May says Layton has refused to talk with Greens
Published Sunday, April 15, 2007 6:43PM EDT
Last Updated Friday, May 18, 2012 6:04PM EDT
Green Party Leader Elizabeth May says she's been trying for months to get the NDP to talk about ways the two parties can co-operate on shared priorities, but the party has kept the door firmly closed to her overtures.
She was reacting to NDP criticism over the announcement this week by May and Liberal Leader Stephane Dion that neither leader would run an opponent in the other's riding.
May is challenging Foreign Affairs Minister Peter MacKay in his Central Nova riding, hoping to win her party's first seat in parliament.
The NDP has called the move undemocratic, and former party leader Ed Broadbent revealed Friday that May had called former Canadian ambassador to the UN Stephen Lewis to try and get him to broker a deal with New Democrat Leader Jack Layton.
She admitted she has been frustrated with Layton's lack of co-operation, and turned to her old friend Lewis to try and open up the lines of communication.
"What the hell is wrong with Jack Layton that he can't answer a phone call?" she said on CTV's Question Period.
"I don't understand this. He talks to Stephen Harper all the time. Surely, our shared values are much closer between the NDP and the Greens."
She said the two parties should have been able to put partisan politics aside and focus on their shared environmental priorities -- such as solving climate change and reaching Kyoto greenhouse emissions reduction targets.

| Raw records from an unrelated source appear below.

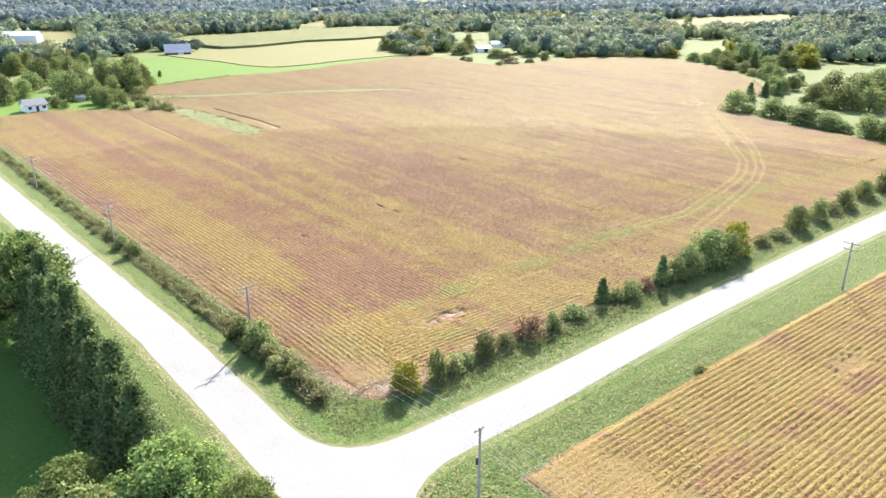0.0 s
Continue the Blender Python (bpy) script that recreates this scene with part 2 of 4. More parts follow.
M_BARNROOF = patchy("grey_barn_roof", (0.36, 0.35, 0.39), (0.42, 0.41, 0.44), (0.3, 0.28, 0.3), 4.0, 0.5, bump=0.01)
M_REDWOOD = patchy("red_barn_boards", (0.13, 0.05, 0.045), (0.17, 0.07, 0.06), (0.1, 0.05, 0.05), 2.0, bump=0.01)
M_GLASS, _t, _s = material("dark_window_glass", 0.08, 0.5)
_s.inputs["Base Color"].default_value = (0.02, 0.025, 0.03, 1)

# ---------------------------------------------------------------- plan
# u runs along the west road (and the long rows), v across it; e along the south road, w across it
LONG, ACROSS = radians(-49.8), radians(40.2)
EAST = radians(37.2)
DU, DV = np.array([math.cos(LONG), math.sin(LONG)]), np.array([math.cos(ACROSS), math.sin(ACROSS)])
DE, DW = np.array([math.cos(EAST), math.sin(EAST)]), np.array([-math.sin(EAST), math.cos(EAST)])
V0, V1 = 22.3, 28.5                       # edges of the west road
W0, W1 = 48.1, 53.9                       # edges of the south road


def uv(u, v):
    return u * DU[0] + v * DV[0], u * DU[1] + v * DV[1]


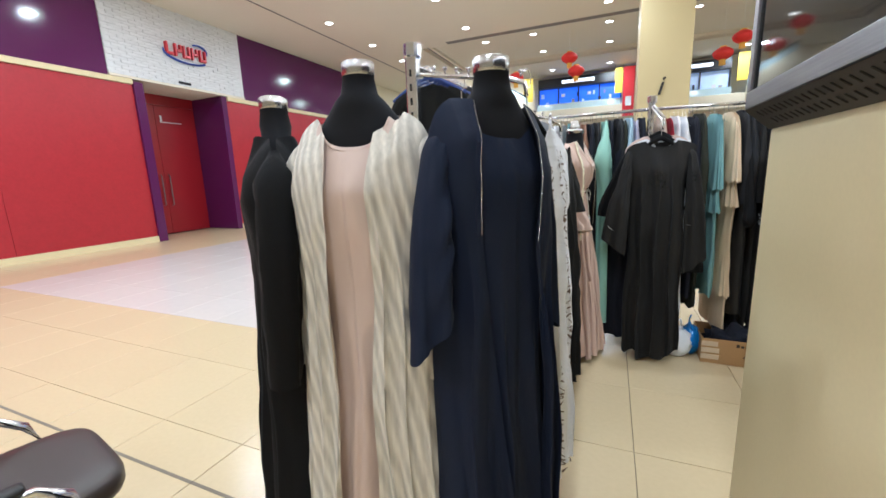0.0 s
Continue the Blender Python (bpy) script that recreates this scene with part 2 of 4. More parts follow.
def tube(bm, pts, radii, seg=10, caps=True, mi=0):
    """A swept round bar through pts; radii a number, or (rx, ry) pairs row by row."""
    pts = [Vector(p) for p in pts]
    rings = []
    up = Vector((0, 0, 1))
    for i, p in enumerate(pts):
        d = (pts[min(i + 1, len(pts) - 1)] - pts[max(i - 1, 0)]).normalized()
        a = d.cross(up if abs(d.z) < 0.95 else Vector((0, 1, 0))).normalized()
        b = a.cross(d).normalized()
        r = radii if isinstance(radii, (int, float)) else radii[i]
        rx, ry = r if isinstance(r, (tuple, list)) else (r, r)
        rings.append([bm.verts.new(p + a * rx * math.cos(t) + b * ry * math.sin(t)) for t in (2 * math.pi * k / seg for k in range(seg))])
    for r0, r1 in zip(rings, rings[1:]):
        for k in range(seg):
            bm.faces.new((r0[k], r0[(k + 1) % seg], r1[(k + 1) % seg], r1[k])).material_index = mi
    if caps:
        bm.faces.new(rings[0][::-1]).material_index = mi
        bm.faces.new(rings[-1]).material_index = mi
    return bm


def lathe(bm, prof, seg=20, cx=0.0, cy=0.0, sx=1.0, sy=1.0, mi=0):
    """Turns (radius, height[, material]) rows round the upright through (cx, cy)."""
    rings = [[bm.verts.new((cx + p[0] * sx * math.cos(2 * math.pi * k / seg), cy + p[0] * sy * math.sin(2 * math.pi * k / seg), p[1])) for k in range(seg)] for p in prof]
    for i, (r0, r1) in enumerate(zip(rings, rings[1:])):
        for k in range(seg):
            f = bm.faces.new((r0[k], r0[(k + 1) % seg], r1[(k + 1) % seg], r1[k]))
            f.material_index = prof[i][2] if len(prof[i]) > 2 else mi
    f = bm.faces.new(rings[-1])
    f.material_index = prof[-2][2] if len(prof[-2]) > 2 else mi
    bm.faces.new(rings[0][::-1])
    return bm


def ball(bm, c, r, u=8, v=5):
    return bmesh.ops.create_uvsphere(bm, u_segments=u, v_segments=v, radius=r, matrix=Matrix.Translation(c))


def smooth01(t):
    t = min(1.0, max(0.0, t))
    return t * t * (3 - 2 * t)


def keyed(keys, z):
    """Smooth value of (z, value) rows, highest first."""
    if z >= keys[0][0]:
        return keys[0][1]
    for (za, a), (zb, b) in zip(keys, keys[1:]):
        if z >= zb:
            u = (za - z) / (za - zb)
            return a + (b - a) * (0.8 * u + 0.2 * smooth01(u))
    return keys[-1][1]


class Cloth:
    """A front and a back sheet of cloth that hang from a shoulder line. x across, front at -y, z the height."""

    def __init__(self, top, hem, width, front, back, neck=0.08, vee=0.1, veeback=0.02, slope=0.07, folds=5, amp=0.02, fold_from=None, seed=1, hem_wave=0.012, cy=0.0, sharp=1.0, round_end=0.03, lean=0.0, crease=0.009):
        self.lean, self.left, self.crease, self.seed = lean, None, crease, seed
        self.fall, self.flat = 0.10, False
        self.top, self.hem, self.width, self.front, self.back = top, hem, width, front, back
        self.neck, self.vee, self.veeback, self.slope, self.folds, self.amp = neck, vee, veeback, slope, folds, amp
        self.fold_from = fold_from if fold_from is not None else top - 0.3
        r = random.Random(seed)
        self.ph = [r.uniform(0, 6.28) for _ in range(6)]
        self.hem_wave, self.cy, self.sharp, self.round_end = hem_wave, cy, sharp, round_end
        self.W = keyed(width, top)

    def start(self, side, x):
        a = abs(x)
        if a < self.neck:
            v = self.vee if side < 0 else self.veeback
            if self.sharp < 0:
                return self.top - v * (1 - (a / self.neck) ** 2.4) ** 0.6
            return self.top - v * (1 - a / self.neck) ** self.sharp - 0.005 * math.exp(-((a - self.neck) / 0.022) ** 2)
        u = (a - self.neck) / max(1e-4, self.W - self.neck)
        return self.top - self.slope * u - self.round_end * u ** 6 - 0.005 * math.exp(-((a - self.neck) / 0.022) ** 2)

    def point(self, side, a, z, zt=None):
        """a: -1 to 1 across the width at height z."""
        zt = self.start(side, a * self.W) if zt is None else zt
        h = keyed(self.left if self.left and a < 0 else self.width, z)
        ax = abs(a) * self.W
        g = min(1.0, max(0.0, (zt - z) / self.fall) * 0.97 + 0.02) ** (0.7 if self.flat else 0.5)
        k = smooth01((self.neck * 1.5 - ax) / (self.neck * 0.7))
        g = g + (1 - g) * k * 0.8
        d = keyed(self.front if side < 0 else self.back, z)
        y = side * d * (1 - abs(a) ** 2.2 if self.flat else math.sqrt(max(0.0, 1 - abs(a) ** 2.4))) * g
        f = (0.55 * smooth01((self.fold_from - z) / max(0.05, 0.35 * (self.fold_from - self.hem))) + 0.45 * smooth01((self.fold_from - z) / max(0.05, self.fold_from - self.hem))) * self.amp
        w = self.ph[0 if side < 0 else 1] + 0.5 * math.sin(z * 3.1 + self.ph[2])
        q = math.sin(self.folds * math.pi * a + w) + 0.55 * math.sin(self.folds * 2.3 * a * math.pi + self.ph[3] + z * 1.3)
        q = q + 0.3 * abs(math.sin(self.folds * 1.4 * math.pi * a + self.ph[4]))
        y += f * q * (1 - a ** 6) * side * (0.8 + 0.2 * math.sin(5 * a + self.ph[2]))
        x = a * h + f * 0.8 * math.cos(self.folds * math.pi * a + w) * (1 - a ** 8)
        x += 0.006 * math.sin(z * 9 + self.ph[5] + a * 3)
        y += 0.004 * math.sin(z * 13 + a * 7 + self.ph[4]) + self.cy
        # drape: long soft folds that fan out from the shoulders, and fine creases across them
        t = smooth01((zt - z) / 0.16) * (1 - abs(a) ** 8)
        fan = a * h * (9.0 - 3.5 * smooth01((zt - z) / 0.9)) + 0.35 * math.copysign(1, a) * z * (1 - abs(a))
        n1 = noise.noise(Vector((fan, z * 1.1, self.seed * 1.7 + side)))
        n2 = noise.noise(Vector((a * h * 17 + z * 5, z * 8 - a * 3, self.seed * 2.3 + side)))
        n3 = noise.noise(Vector((a * h * 7 - z * 3, z * 3.2, self.seed * 3.1 + side)))
        ridge = 0.5 - min(0.5, abs(n1) * 1.9)
        y += side * t * self.crease * (1.1 * ridge + 0.9 * n1 + 0.28 * n2 + 0.8 * (0.35 - min(0.35, abs(n3) * 1.6)))
        x += self.lean * (self.top - z)
        return Vector((x, y, z))

    def on_front(self, x, z, lift=0.004):
        x_ = x - self.lean * (self.top - z)
        a = max(-0.98, min(0.98, x_ / keyed(self.left if self.left and x_ < 0 else self.width, z)))
        p = self.point(-1, a, z)
        return Vector((x, p.y - lift, z))

    def hem_at(self, a):
        return self.hem + self.hem_wave * math.sin(self.folds * math.pi * a + self.ph[0]) + 0.4 * self.hem_wave * math.sin(9 * a + self.ph[3])

    def sheet(self, bm, side, a0=-1.0, a1=1.0, cols=36, rows=40, gap=None):
        grid = []
        for i in range(cols + 1):
            t = i / cols
            a = a0 + (a1 - a0) * t
            col = []
            zt = self.start(side, a * self.W)
            zh = self.hem_at(a)
            for j in range(rows + 1):
                z = zt + (zh - zt) * (j / rows) ** 1.25
                aa = a
                if gap is not None:
                    gz = keyed(gap, z) / keyed(self.left if self.left and a0 + a1 < 0 else self.width, z)
                    aa = math.copysign(gz + (1 - gz) * abs(a), a0 + a1)
                col.append(bm.verts.new(self.point(side, aa, z, zt)))
            grid.append(col)
        for c0, c1 in zip(grid, grid[1:]):
            for j in range(rows):
                bm.faces.new((c0[j], c1[j], c1[j + 1], c0[j + 1]))

    def mesh(self, cols=36, rows=40, gap=None):
        bm = bmesh.new()
        self.sheet(bm, 1, cols=cols, rows=rows)
        if gap is None:
            self.sheet(bm, -1, cols=cols, rows=rows)
        else:
            pair = gap if isinstance(gap, tuple) else (gap, gap)
            self.sheet(bm, -1, -1, 0, cols // 2, rows, pair[0])
            self.sheet(bm, -1, 0, 1, cols // 2, rows, pair[1])
        bmesh.ops.remove_doubles(bm, verts=bm.verts, dist=0.0015)
        return bm


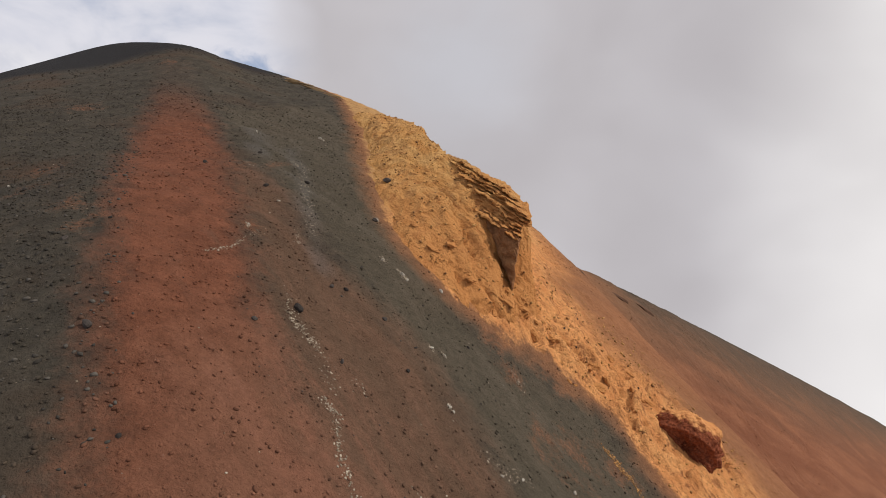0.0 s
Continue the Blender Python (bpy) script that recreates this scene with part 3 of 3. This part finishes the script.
r = np.random.default_rng(5)
n = 62000
sx, sy = r.uniform(-82, 26, n), 14 + 100 * r.random(n) ** 1.25
thick = vnoise(sx / 4, sy / 4, 0.0, 77) * 0.5 + 0.5
left = np.clip(-inside(sx, sy, RED) / 4, 0, 1) * (sx < -0.9 * sy + 14)
ok = (r.random(n) < 0.22 + 0.4 * thick + 0.35 * left) & (inside(sx, sy, OCHRE) < -0.5)
sx, sy = sx[ok], sy[ok]
scatter("cinder_gravel", sx, sy, 0.045 + 0.14 * r.random(len(sx)) ** 2.8, LOOSE, "angular cinders strewn over the slope, coloured like it", "gravel", 0.72, of_ground=True)
n = 5500
sx, sy = r.uniform(-150, -8, n), r.uniform(96, 172, n)
ok = (inside(sx, sy, CREST_SHADE) < 2) & (inside(sx, sy, OCHRE) < -0.5) & (r.random(n) < 0.35 + 0.6 * (vnoise(sx / 9, sy / 9, 0.0, 79) > 0))
sx, sy = sx[ok], sy[ok]
scatter("high_gravel", sx, sy, 0.08 + 0.22 * r.random(len(sx)) ** 3, LOOSE, "dark cinders strewn below the summit, coloured like the slope", "gravel", 0.7, 15, of_ground=True)
n = 6500
sx, sy = r.uniform(-84, -6, n), 15 + 85 * r.random(n) ** 1.3
ok = (sx < -0.75 * sy + 12) & (inside(sx, sy, RED) < 1.5) & (r.random(n) < 0.35 + 0.65 * (vnoise(sx / 5, sy / 5, 0.0, 78) > -0.1))
sx, sy = sx[ok], sy[ok]
scatter("lava_rubble", sx, sy, 0.09 + 0.14 * r.random(len(sx)) ** 3, CLINKER, "dark lava clinker covering the steep flank of the cone", "rubble", 0.75, 14)
n = 9000
sx, sy = r.uniform(10, 120, n), r.uniform(50, 150, n)
ok = (inside(sx, sy, FAR) > -15) & (inside(sx, sy, OCHRE) < -2) & (sx > 14) & (r.random(n) < 0.5)
sx, sy = sx[ok], sy[ok]
scatter("far_gravel", sx, sy, 0.05 + 0.2 * r.random(len(sx)) ** 5, LOOSE, "brown and dark stones strewn over the far flank", "gravel", 0.5, 4, of_ground=True)

# pale mineral crusts: trails and clusters of thin flakes
TRAILS = [((-14.3, 50.0), (-13.4, 46.6), 26, 0.35), ((-13.4, 46.6), (-11.9, 45.1), 90, 0.28), ((-11.9, 45.1), (-9.6, 43.7), 60, 0.25), ((-9.6, 43.7), (-7.6, 40.5), 34, 0.4), ((-8.4, 39.1), (-7.0, 38.7), 60, 0.22),
          ((-7.2, 38.5), (-6.4, 35.7), 50, 0.14), ((-6.4, 35.7), (-4.9, 33.7), 40, 0.2), ((-4.9, 33.7), (-4.0, 30.5), 50, 0.3), ((-6.6, 42.7), (-5.8, 42.2), 20, 0.3),
          ((-22.2, 49.1), (-20.7, 51.6), 46, 0.12), ((-20.7, 51.6), (-20.6, 54.0), 46, 0.1), ((-20.6, 54.0), (-19.6, 58.1), 30, 0.3), ((-21.4, 57.6), (-21.1, 57.0), 20, 0.15),
          ((-23, 80), (-21.4, 77.7), 40, 0.5), ((-21.4, 77.7), (-17.6, 68), 120, 0.4), ((-17.6, 68), (-15, 61), 90, 0.5), ((-16.8, 61), (-16, 58), 40, 0.2), ((-9.3, 72.0), (-9.0, 71.4), 30, 0.25),
          ((-7.4, 63.3), (-6.9, 62.8), 40, 0.2), ((-5.4, 63.0), (-4.3, 62.2), 70, 0.18), ((-0.4, 65.4), (-0.3, 65.2), 10, 0.08), ((-23.5, 96.2), (-22.4, 95.0), 40, 0.3), ((-33.5, 92), (-33, 91), 10, 0.3),
          ((-1.2, 54.0), (-0.7, 53.9), 30, 0.15), ((0.2, 54.4), (0.5, 54.1), 16, 0.12), ((0.8, 47.7), (1.3, 47.2), 36, 0.14), ((4.6, 44.6), (7.6, 45.6), 60, 0.5), ((10.8, 45.5), (12, 43.7), 50, 0.35),
          ((12.6, 49.9), (12.7, 49.8), 6, 0.1), ((16.6, 53.0), (16.8, 52.8), 8, 0.1), ((1.2, 34.9), (2.2, 33.5), 50, 0.3), ((-0.8, 37.2), (0.0, 34.6), 50, 0.3), ((8.0, 61.2), (9.0, 59.6), 30, 0.2),
          ((-57.6, 55.9), (-55.6, 55.0), 40, 0.35), ((-63.5, 60), (-62, 58.5), 30, 0.5), ((-28.4, 74.4), (-26.6, 74.2), 24, 0.3), ((-41.5, 26.3), (-39.8, 25.2), 14, 0.3)]
px, py = [], []
for (ax, ay), (bx, by), k, spread in TRAILS:
    k *= 3
    t = r.random(k)
    px.append(ax + t * (bx - ax) + r.normal(0, spread, k))
    py.append(ay + t * (by - ay) + r.normal(0, spread, k))
k = 420
px.append(r.uniform(-70, 22, k))
py.append(r.uniform(18, 95, k))
px, py = np.concatenate(px), np.concatenate(py)
scatter("pale_flakes", px, py, 0.02 + 0.11 * r.random(len(px)) ** 3.2, PALE, "pale mineral crust flakes trailing down the slope", "mineral crust", 0.25, 6)
n = 6000
sx, sy = r.uniform(-20, 46, n), r.uniform(50, 112, n)
ok = inside(sx, sy, OCHRE) > 0.3
sx, sy = sx[ok], sy[ok]
ok = (sx > 12) & (sy < 92)
sx, sy = sx[ok], sy[ok]
scatter("ochre_rubble", sx, sy, 0.05 + 0.22 * r.random(len(sx)) ** 3.5, OCHRE_RUBBLE, "crumbled ochre and brown rubble along the rib", "rubble", 0.8, 8)

# crumbs and blocks on the crag itself
flat_keep = np.flatnonzero(ckeep & (cz > ground_height(cx, cy) + 0.1))
pick = r.choice(flat_keep, 1900)
scatter("crag_rubble", cx.flat[pick], cy.flat[pick], 0.05 + 0.22 * r.random(len(pick)) ** 3, OCHRE_RUBBLE, "ochre and brown crumbs lodged on the crag", "rubble", 0.8, 9, zs=cz.flat[pick])

TAN = stone_material("tan_ledge", (0.17, 0.115, 0.062), (0.27, 0.185, 0.10))
SLAB = stone_material("dark_slab", (0.10, 0.055, 0.035), (0.13, 0.075, 0.05))
# small ledges of bare rock that break the far flank and the crest
for x, y, length, turn, mat, label in ((46.9, 131.6, 5.4, -52, SLAB, "dark slab of rock breaking the brown far flank"), (38.8, 125.4, 4.0, -50, SLAB, "dark brown slab of rock breaking the far flank"),
                                       (28.6, 117.6, 2.8, -50, SLAB, "dark slab of rock breaking the brown far flank"), (-48.0, 156.3, 8.0, -42, TAN, "low tan ledge along the crest"),
                                       (-42.0, 150.0, 9.0, -46, TAN, "low tan ledge along the crest"), (-36.8, 145.2, 8.0, -42, TAN, "low tan ledge along the crest"), (-31.5, 141.0, 6.5, -48, TAN, "low tan ledge along the crest")):
    ob = new("rock_ledge", lump("rock_ledge", (length * 0.6, 0.7, 0.5), 0.26, int(abs(x)) + 40, 3))
    ob.data.materials.append(mat)
    m = lie(x, y, 0.0, 1.0)
    ob.matrix_world = Matrix.Translation(m.translation + Vector((0, 0, 0.05))) @ m.to_3x3().to_4x4() @ Matrix.Rotation(radians(turn), 4, "Z")
    tagged(ob, label, "rock", "rock ledges on the cone")

# an orange trickle of crumbs beside the rib
t = r.random(420)
tx, ty = np.interp(t, [0, 0.5, 1], [18.4, 20.6, 23.2]) + r.normal(0, 0.35, 420), np.interp(t, [0, 0.5, 1], [61.4, 60.0, 55.5]) + r.normal(0, 0.35, 420)
scatter("orange_trickle", tx, ty, 0.04 + 0.14 * r.random(420) ** 2.5, OCHRE_RUBBLE, "orange crumbs trickled down beside the ochre rib", "rubble", 0.5, 12)

# broken blocks standing out of the rib
BLOCKS = [lump("block", (1.0, 0.75, 0.7), 0.2, 60 + i, 3) for i in range(6)]
for shape in BLOCKS:
    shape.materials.append(OCHRE_ROCK)
rng = random.Random(31)
for i in range(46):
    t = rng.random()
    x, y = 9 + 25 * t + rng.gauss(0, 1.6), 72.0 + 4.5 * t + rng.gauss(0, 1.8)
    if math.hypot(x - 33.2, y - 74) < 4.5:
        continue
    size = 0.3 + 0.75 * rng.random() ** 2
    ob = new("rock_block", BLOCKS[i % 6])
    ob.matrix_world = lie(x, y, rng.uniform(-0.6, 0.6) - 0.7, size) @ Matrix.Diagonal((size * rng.uniform(0.9, 1.7), size, size * rng.uniform(0.6, 0.9), 1))
    tagged(ob, "broken ochre block standing out of the rib", "rock", "broken blocks along the rib")

FOOT = [(3.5, 69.3, 0.9), (6.5, 68.6, 0.7), (8.5, 70.0, 1.1), (12.0, 71.5, 0.8), (-1.5, 70.0, 0.8), (-4.0, 72.0, 0.6), (1.0, 71.5, 1.0), (14.5, 72.5, 0.9)]
for i, (x, y, size) in enumerate(FOOT):
    ob = new("rock_block", BLOCKS[(i + 2) % 6])
    ob.matrix_world = lie(x, y, 0.5 * i, size) @ Matrix.Diagonal((size * 1.3, size, size * 0.55, 1))
    tagged(ob, "large ochre block lodged at the foot of the crag", "rock", "broken blocks at the foot of the crag")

"We're not identical. We're different parties, but surely there's room for a conversation. And that's where I was disappointed," May said.
"Despite months of effort to open the door to any conversation at any level, not specifically Central Nova, not specifically what I could do for him or what he could do for me, but just to open the door -- and the door as far as I'm concerned is still open -- to discuss whether there was some way that despite our first-past-the-post system, leaders who care about their country and are willing to put the planet first can't find some way to communicate."
May also told Question Period co-host Jane Taber she was "sad" the NDP had dragged Lewis into the discussion. She said she would have never said publicly that Lewis was trying to help kick-start discussions.
May has maintained there were no backroom dealings with the Liberals, and said she was open and public about the fact that talks were taking place.
The NDP was incensed by those remarks, with Broadbent and others suggesting her calls to Lewis proved such backroom negotiations were underway. Conservatives and some Liberals were also angered by the news of May's deal with Dion.
May said she didn't consider her talks with Lewis to be backroom dealings.
She argued that she is just trying to do what Canadians have asked political leaders to do: put partisanship aside to work effectively on areas -- such as climate change -- that they all believe in.
The NDP announced Sunday that Louise Lorefice, a mother of eight and retired teacher from Antigonish, will be the party's candidate for Central Nova.
Lorefice hasn't previously run in the riding, though she has worked on NDP election campaigns for a number of years.
Former NDP Central Nova candidate Alexis MacDonald, who finished behind MacKay in the 2004 and 2006 elections, is concentrating on her work with the Stephen Lewis Foundation and is not running again, The Canadian Press reports.